-- SHORT PROBLEM --
Look through the lines below and state how many hold the word "round". Write only the number.

-- DATA LINES --
## START
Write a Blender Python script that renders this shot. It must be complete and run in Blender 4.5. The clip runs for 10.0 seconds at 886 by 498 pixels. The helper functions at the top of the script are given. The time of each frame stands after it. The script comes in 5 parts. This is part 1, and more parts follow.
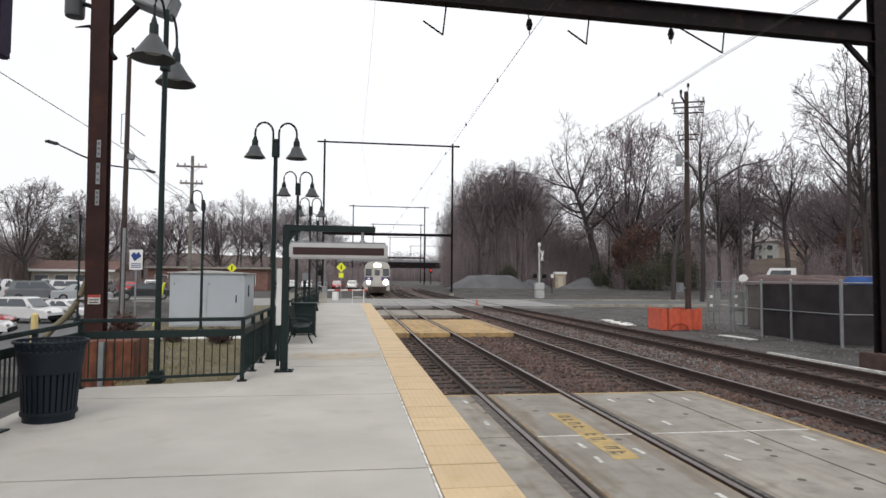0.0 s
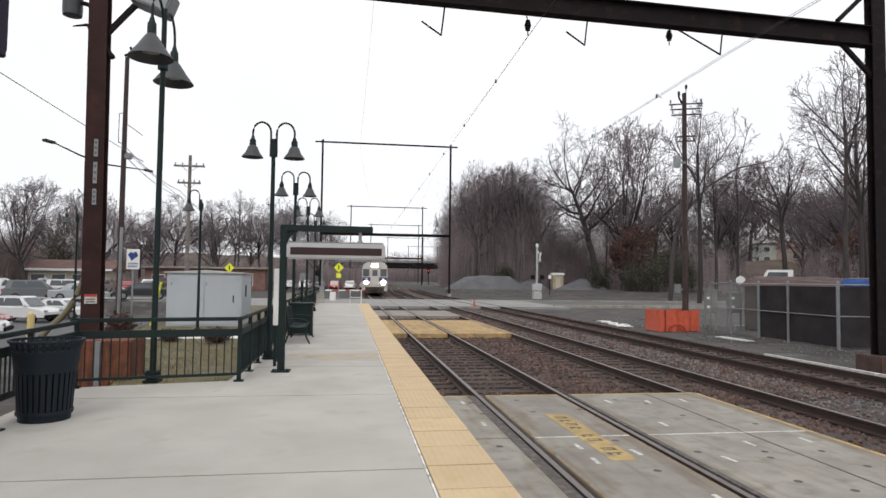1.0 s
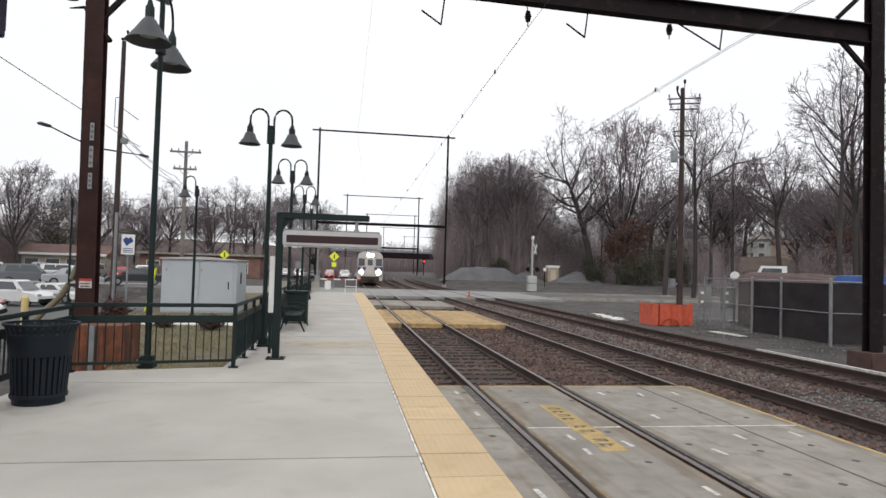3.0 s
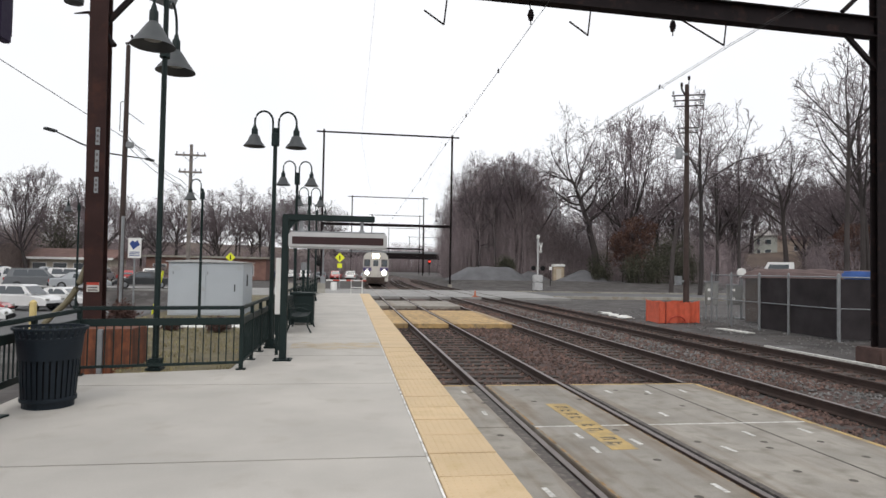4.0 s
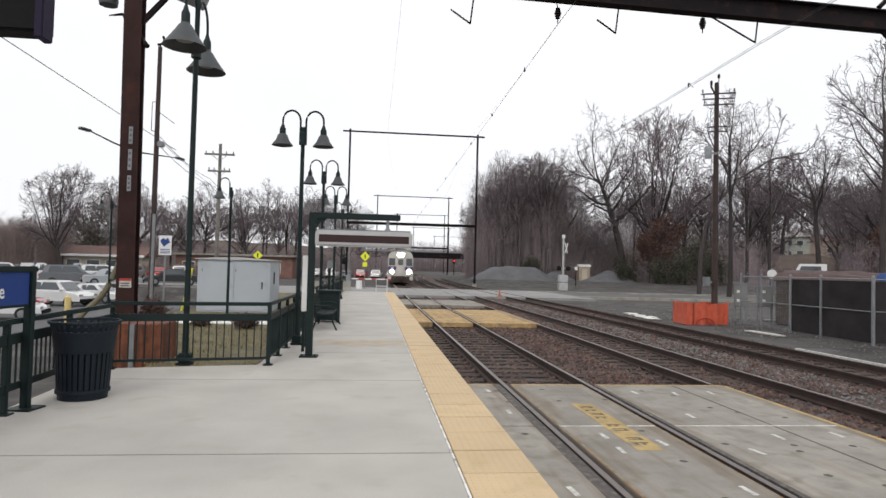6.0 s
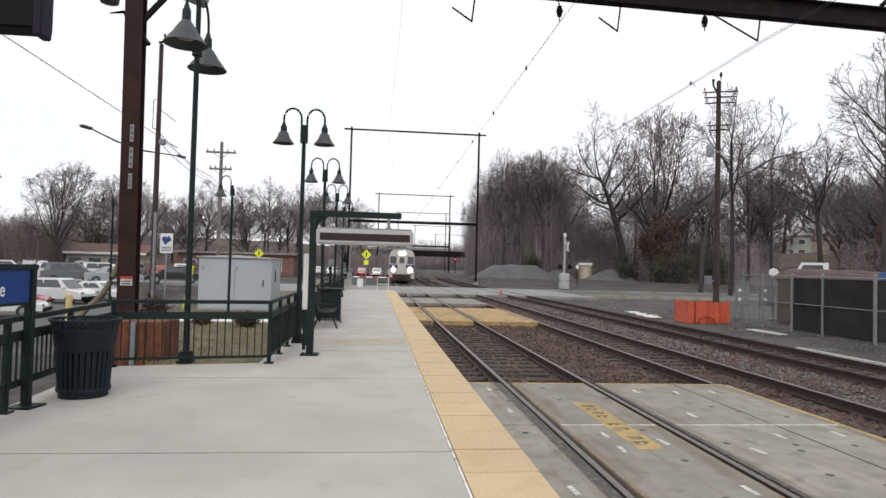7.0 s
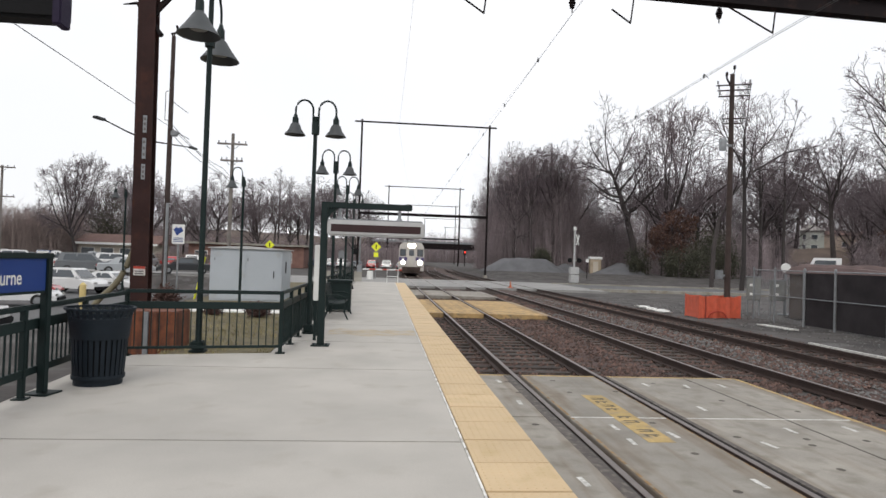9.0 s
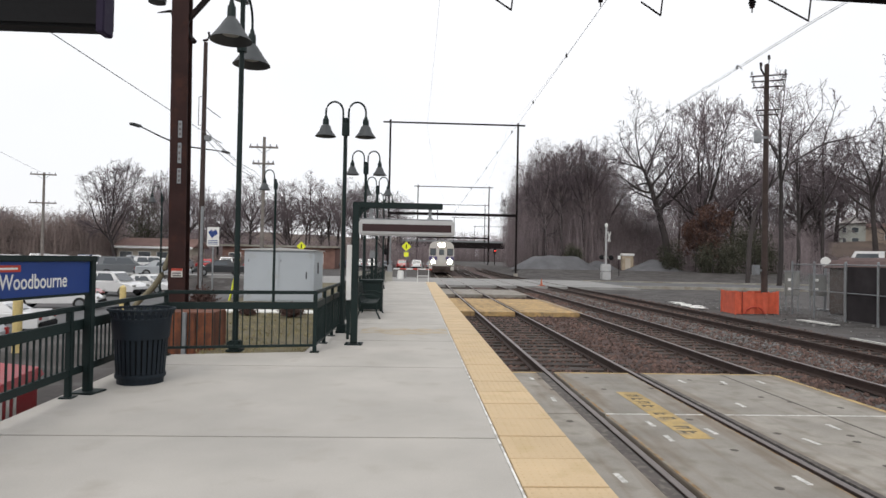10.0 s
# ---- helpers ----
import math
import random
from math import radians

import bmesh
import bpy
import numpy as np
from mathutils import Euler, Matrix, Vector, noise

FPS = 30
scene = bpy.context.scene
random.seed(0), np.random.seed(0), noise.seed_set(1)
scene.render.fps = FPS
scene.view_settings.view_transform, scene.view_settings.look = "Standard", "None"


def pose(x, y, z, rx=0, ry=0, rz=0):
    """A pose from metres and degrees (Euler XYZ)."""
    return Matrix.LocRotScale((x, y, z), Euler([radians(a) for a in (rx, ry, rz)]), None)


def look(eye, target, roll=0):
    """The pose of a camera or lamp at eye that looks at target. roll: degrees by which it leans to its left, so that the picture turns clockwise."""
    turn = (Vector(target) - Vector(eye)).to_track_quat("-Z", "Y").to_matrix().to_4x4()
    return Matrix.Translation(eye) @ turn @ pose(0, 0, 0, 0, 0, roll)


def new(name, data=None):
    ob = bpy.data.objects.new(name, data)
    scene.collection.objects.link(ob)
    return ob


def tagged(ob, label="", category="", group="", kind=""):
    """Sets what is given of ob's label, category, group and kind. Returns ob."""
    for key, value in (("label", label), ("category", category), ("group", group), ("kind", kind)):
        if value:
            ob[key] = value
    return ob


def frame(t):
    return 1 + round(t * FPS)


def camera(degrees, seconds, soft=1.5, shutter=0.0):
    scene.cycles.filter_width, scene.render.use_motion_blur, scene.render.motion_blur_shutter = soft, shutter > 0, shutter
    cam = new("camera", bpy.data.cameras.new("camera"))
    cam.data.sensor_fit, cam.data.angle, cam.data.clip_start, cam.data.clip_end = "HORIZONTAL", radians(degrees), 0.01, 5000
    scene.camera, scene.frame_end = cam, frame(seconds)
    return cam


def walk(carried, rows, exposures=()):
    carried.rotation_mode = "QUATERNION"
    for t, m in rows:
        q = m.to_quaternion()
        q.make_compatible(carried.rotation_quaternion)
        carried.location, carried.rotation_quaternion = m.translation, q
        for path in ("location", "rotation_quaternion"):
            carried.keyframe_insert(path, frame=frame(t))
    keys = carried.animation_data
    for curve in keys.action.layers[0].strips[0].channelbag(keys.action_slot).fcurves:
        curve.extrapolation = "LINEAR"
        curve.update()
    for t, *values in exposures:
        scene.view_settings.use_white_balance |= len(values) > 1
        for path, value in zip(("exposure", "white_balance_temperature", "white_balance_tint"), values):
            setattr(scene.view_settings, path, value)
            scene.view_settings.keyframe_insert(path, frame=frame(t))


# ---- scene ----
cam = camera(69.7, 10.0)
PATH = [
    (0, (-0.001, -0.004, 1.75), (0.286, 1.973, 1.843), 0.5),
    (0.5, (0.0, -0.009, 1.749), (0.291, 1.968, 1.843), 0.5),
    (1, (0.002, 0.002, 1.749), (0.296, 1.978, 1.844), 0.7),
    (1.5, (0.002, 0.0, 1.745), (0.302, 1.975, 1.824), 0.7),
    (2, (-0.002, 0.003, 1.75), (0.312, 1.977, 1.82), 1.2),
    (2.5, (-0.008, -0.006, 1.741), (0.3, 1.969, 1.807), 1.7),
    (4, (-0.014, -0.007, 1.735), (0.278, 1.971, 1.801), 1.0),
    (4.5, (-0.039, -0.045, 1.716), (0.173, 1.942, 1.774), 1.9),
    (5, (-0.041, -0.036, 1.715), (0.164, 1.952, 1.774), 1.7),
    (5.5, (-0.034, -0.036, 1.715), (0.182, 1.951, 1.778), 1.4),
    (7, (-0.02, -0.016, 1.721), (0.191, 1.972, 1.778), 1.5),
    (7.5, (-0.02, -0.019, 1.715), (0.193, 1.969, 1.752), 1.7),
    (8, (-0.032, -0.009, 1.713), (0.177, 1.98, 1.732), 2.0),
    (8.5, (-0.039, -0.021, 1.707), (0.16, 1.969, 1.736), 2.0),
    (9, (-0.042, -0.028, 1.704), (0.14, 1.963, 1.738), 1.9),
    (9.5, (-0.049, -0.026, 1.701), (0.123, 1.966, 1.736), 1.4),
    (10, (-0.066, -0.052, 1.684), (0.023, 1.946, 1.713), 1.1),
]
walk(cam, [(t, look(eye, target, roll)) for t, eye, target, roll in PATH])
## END
## START
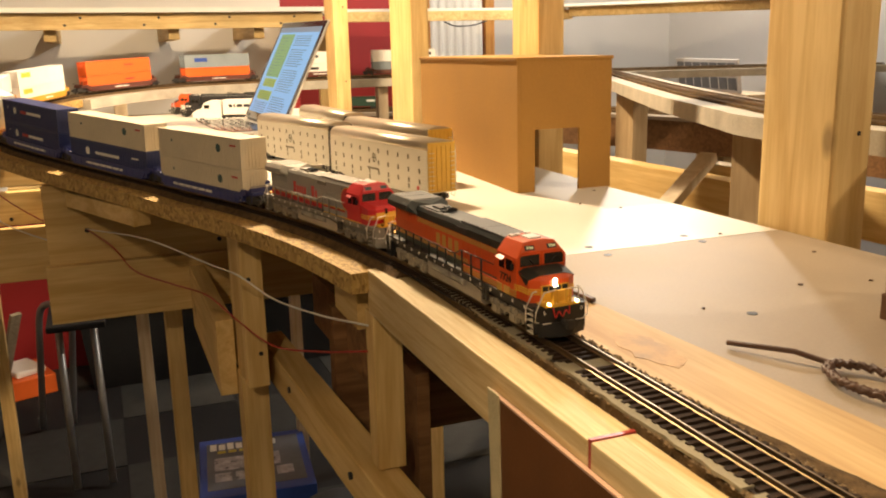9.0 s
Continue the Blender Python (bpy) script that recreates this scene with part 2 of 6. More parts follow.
## END
## START
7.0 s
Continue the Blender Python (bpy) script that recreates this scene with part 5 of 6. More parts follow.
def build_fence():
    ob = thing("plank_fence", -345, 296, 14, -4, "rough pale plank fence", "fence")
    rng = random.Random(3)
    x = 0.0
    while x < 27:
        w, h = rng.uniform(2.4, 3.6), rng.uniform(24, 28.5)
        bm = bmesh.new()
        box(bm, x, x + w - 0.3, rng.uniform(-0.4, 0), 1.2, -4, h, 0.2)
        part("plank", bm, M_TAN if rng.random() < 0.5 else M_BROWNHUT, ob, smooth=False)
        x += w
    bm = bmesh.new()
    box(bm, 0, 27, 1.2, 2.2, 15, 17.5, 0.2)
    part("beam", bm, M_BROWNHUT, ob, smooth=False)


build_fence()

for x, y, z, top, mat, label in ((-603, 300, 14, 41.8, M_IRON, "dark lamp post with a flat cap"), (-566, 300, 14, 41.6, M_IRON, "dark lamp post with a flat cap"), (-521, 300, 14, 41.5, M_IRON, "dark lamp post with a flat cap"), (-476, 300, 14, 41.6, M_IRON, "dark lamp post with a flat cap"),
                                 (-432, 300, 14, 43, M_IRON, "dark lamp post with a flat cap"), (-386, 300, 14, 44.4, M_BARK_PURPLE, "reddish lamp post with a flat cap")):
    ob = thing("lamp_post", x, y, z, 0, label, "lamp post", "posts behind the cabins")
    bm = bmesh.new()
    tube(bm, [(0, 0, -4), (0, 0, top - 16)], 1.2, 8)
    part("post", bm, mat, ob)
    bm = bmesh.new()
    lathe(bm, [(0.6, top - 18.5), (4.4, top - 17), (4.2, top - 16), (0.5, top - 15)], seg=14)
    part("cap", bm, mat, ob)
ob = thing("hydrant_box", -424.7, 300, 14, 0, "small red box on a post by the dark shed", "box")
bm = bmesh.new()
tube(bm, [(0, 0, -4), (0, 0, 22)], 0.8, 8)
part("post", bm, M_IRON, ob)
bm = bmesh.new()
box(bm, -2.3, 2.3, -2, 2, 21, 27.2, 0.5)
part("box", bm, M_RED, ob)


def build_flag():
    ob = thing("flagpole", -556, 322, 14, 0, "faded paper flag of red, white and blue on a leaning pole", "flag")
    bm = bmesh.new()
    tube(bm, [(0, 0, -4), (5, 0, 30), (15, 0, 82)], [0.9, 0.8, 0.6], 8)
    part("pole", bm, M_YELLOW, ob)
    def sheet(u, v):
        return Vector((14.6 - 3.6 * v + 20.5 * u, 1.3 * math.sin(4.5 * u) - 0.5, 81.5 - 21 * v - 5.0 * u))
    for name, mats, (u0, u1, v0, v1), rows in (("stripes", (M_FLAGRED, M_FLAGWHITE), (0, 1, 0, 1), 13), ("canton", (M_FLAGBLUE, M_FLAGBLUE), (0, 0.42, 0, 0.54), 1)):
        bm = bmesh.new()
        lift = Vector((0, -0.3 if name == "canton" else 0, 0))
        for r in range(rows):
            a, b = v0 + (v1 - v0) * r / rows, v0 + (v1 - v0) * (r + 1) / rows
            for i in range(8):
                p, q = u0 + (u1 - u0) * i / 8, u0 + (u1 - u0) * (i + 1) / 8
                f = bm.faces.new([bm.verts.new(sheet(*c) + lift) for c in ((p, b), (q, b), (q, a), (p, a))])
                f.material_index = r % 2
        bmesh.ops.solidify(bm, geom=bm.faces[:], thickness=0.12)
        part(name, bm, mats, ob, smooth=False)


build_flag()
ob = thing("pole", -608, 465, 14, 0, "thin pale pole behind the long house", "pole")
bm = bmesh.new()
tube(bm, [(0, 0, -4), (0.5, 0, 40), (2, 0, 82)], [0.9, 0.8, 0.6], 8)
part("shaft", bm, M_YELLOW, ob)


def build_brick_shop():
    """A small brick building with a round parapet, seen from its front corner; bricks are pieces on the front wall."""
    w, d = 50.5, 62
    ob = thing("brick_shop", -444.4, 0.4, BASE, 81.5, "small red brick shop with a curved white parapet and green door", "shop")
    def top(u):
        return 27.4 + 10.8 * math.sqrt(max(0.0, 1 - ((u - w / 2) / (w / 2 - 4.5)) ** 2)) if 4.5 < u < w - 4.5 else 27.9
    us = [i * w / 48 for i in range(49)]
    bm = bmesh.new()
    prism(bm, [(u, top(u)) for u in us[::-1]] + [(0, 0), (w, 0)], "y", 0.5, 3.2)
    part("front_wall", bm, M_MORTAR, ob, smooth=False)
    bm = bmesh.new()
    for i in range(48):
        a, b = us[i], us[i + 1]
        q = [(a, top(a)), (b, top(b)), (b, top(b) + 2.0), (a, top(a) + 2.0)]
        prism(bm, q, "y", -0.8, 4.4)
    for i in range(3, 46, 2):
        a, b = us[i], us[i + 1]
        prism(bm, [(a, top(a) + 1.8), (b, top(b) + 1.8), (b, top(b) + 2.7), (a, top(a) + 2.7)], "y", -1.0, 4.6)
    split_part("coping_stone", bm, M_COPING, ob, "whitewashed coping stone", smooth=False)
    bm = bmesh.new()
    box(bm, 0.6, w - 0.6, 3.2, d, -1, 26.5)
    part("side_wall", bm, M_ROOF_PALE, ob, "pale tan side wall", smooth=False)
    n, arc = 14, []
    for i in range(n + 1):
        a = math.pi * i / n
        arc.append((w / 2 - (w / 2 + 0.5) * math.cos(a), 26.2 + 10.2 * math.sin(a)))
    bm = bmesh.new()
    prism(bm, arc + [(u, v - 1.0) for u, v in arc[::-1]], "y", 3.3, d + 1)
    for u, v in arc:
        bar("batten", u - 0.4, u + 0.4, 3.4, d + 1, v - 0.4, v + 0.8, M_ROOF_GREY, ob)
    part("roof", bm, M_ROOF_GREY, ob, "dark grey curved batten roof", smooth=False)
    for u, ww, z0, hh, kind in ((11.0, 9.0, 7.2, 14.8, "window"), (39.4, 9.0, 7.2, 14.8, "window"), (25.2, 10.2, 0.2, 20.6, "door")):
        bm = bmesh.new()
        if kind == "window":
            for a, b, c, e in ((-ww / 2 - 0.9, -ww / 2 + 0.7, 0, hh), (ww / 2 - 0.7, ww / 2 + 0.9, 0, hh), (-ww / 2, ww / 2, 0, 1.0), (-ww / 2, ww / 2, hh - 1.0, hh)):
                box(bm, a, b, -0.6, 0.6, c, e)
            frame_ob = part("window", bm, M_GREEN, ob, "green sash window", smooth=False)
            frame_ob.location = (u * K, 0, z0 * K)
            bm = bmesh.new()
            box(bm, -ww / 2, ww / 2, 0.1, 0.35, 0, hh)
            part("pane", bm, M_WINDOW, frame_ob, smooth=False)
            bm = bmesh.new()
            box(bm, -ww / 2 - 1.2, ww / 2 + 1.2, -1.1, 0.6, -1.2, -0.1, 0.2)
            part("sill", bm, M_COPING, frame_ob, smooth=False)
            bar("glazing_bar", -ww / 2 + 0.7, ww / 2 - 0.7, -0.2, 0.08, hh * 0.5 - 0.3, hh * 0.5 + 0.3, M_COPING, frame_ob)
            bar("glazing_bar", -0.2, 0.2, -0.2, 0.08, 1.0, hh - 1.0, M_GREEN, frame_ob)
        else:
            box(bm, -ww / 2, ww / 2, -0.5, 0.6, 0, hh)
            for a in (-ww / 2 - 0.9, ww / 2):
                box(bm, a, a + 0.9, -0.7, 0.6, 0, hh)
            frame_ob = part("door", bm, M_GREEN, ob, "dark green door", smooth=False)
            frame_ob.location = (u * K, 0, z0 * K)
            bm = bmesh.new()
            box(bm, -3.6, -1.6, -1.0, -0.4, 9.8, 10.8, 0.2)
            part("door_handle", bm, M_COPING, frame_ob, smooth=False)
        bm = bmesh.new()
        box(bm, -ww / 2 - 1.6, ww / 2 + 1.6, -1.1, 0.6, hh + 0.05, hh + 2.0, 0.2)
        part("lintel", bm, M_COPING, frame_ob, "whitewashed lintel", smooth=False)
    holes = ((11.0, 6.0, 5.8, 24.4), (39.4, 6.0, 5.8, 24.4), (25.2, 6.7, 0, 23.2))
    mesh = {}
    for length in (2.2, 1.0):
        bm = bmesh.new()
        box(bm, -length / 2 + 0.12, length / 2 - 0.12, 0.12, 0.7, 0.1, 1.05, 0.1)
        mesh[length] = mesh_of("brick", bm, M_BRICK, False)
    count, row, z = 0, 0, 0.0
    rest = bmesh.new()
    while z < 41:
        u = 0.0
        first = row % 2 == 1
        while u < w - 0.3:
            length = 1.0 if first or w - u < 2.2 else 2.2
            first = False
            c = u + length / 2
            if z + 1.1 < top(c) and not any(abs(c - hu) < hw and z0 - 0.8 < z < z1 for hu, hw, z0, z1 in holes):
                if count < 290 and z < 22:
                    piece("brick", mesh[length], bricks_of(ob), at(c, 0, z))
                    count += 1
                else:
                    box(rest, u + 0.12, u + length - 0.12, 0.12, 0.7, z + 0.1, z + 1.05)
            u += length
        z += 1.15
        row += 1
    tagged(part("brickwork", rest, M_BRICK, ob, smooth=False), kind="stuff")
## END
-- RESULT FOR THIS TASK --
2